Based on the principle of biologic fixation, initial rigid stability of the implant is required for long-term osteointegration. ²⁴ To obtain primary stability, screw fixation of the implant to host bone was planned. As the titanium screws were not available, additional process of manufacturing the titanium screws would be complex and time-consuming, which was not suitable in this semi-urgent situation. The commercially available screws made from 316 L stainless steel were used to secure the implant. We were aware that internal fixation with multiple metal implants that dissimilar in electrochemical potential had been concerned about the occurrence of galvanic corrosion which might subsequent cause failure of the fixation and of bone healing. ²⁵ However, numerous laboratory, animal, and human studies have shown that combination of dissimilar screws and plates did not accelerate the corrosion than the single-material constructions, indicating comparable clinical safety. ^25,26 In the present case, combination of titanium and stainless steel implants did not show any negative effect on fixation stability or bone incorporation at 2-year follow-up.

Although the patient-specific implant created with 3D printing technology demonstrated the encouraging results in the difficult-to-treat cases in which conventional treatments are not an option, the regularity requirement in application is one of the reasons that the surgeons hesitate to use of such implants. ²⁷ The regulations are variable among counties. ²⁸ In the United States, it is required to meet standards for good manufacturing practices under the Food and Drug Administration (FDA)’s quality system regulation.
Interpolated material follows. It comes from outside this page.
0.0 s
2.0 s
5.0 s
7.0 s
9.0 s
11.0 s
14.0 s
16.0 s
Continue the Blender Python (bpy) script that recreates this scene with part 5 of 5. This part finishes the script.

However, FDA allows for a patient-centered approach: the special custom device exemption act permits the use of custom-made devices for patients with special needs with a rare and unique pathology for which no conventional treatment is available. In the European countries, these devices fell into EU Medical Device Directive annex XIII. Willemsen et al. described a useful guideline of in-house development pathways and technical files, which may aid the physicians for regulatory and legal purposes in the semi-urgent situation. ²⁷ According to the current regulations of patient-specific device in our country, there is no specific requirements for application of patient-specific implants. The surgeon is responsible for ethical considerations and for providing extensive information to the patient and acquiring their consent.

Conclusion

The patient-specific implant created with 3D printing technology provided satisfactory functional result in treatment of a severe open distal humerus fracture with complete loss of the lateral column. This could also be a useful treatment for other locations and other patterns of the massive osteoarticular humeral defect as the implant can be designed to accommodate to the native anatomy and allow the ligament repair or reconstruction. Further research with a larger number of cases is needed to determine the effectiveness of such implant.